Exercise:
Repeat the data word for word. Do not include the pictures.

▼▼▼

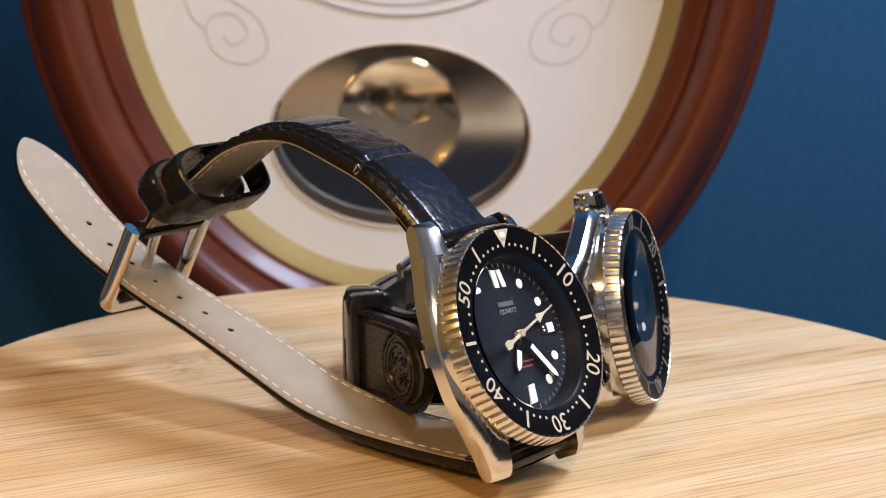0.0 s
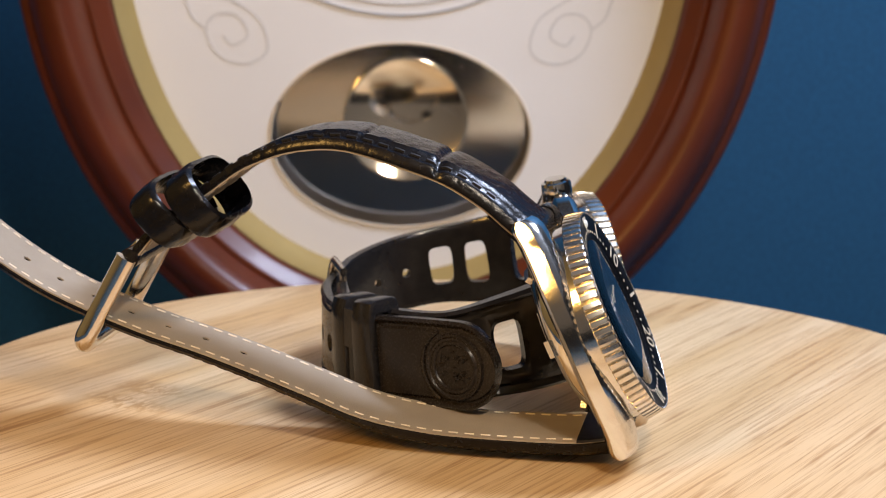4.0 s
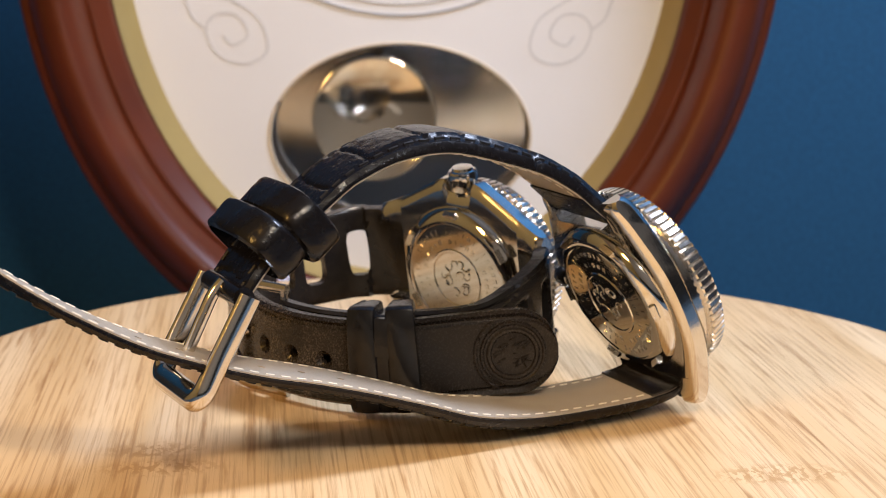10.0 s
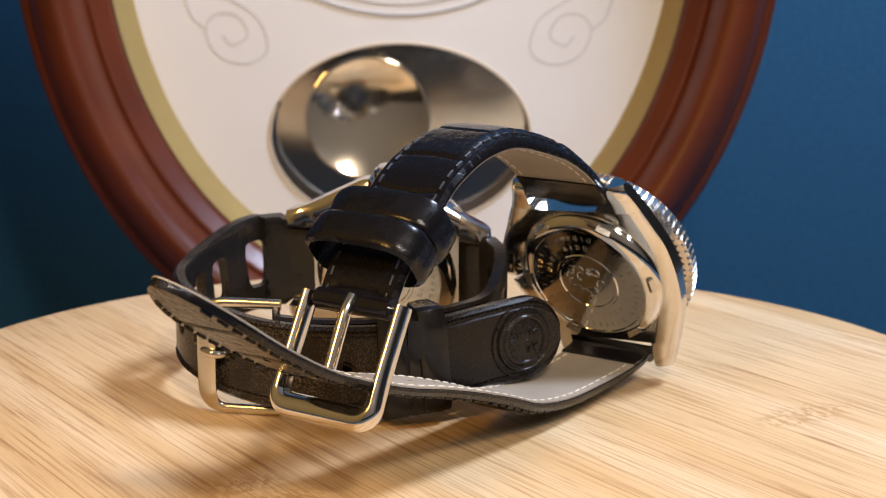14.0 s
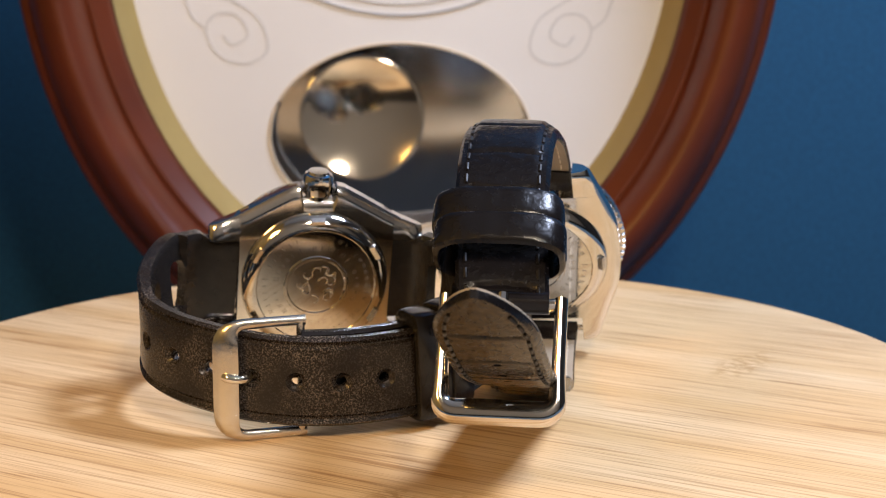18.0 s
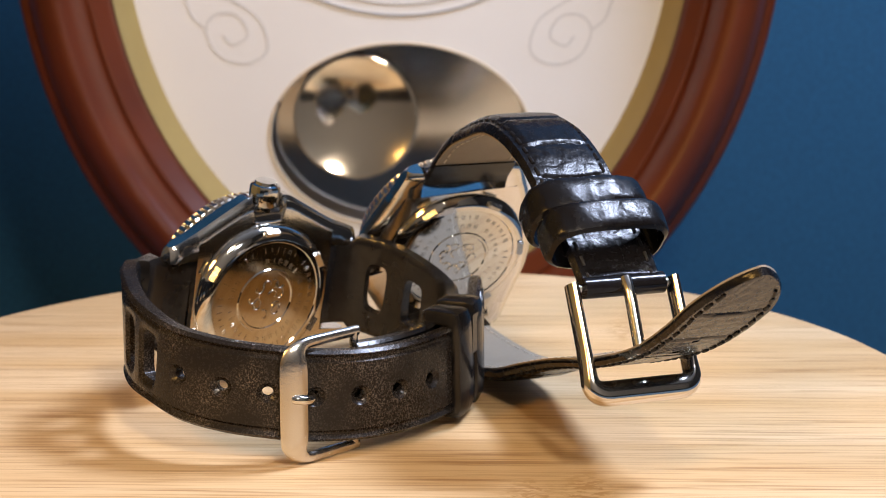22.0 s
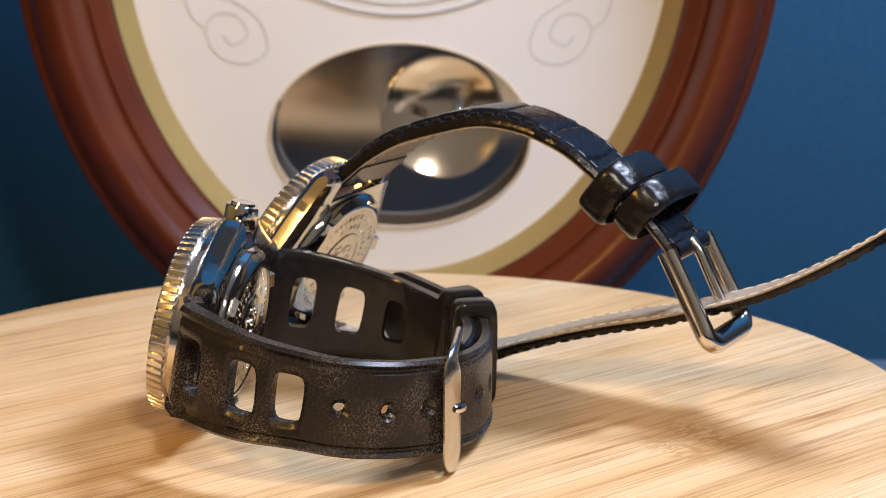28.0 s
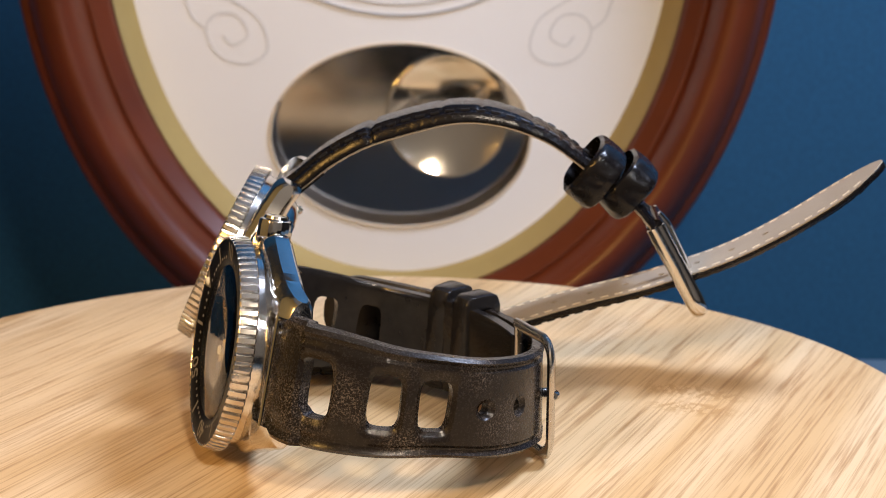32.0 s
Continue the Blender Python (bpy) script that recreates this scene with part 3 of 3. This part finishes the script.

▲▲▲

Exercise answer:
0.0 s
4.0 s
10.0 s
14.0 s
18.0 s
22.0 s
28.0 s
32.0 s
Continue the Blender Python (bpy) script that recreates this scene with part 3 of 3. This part finishes the script.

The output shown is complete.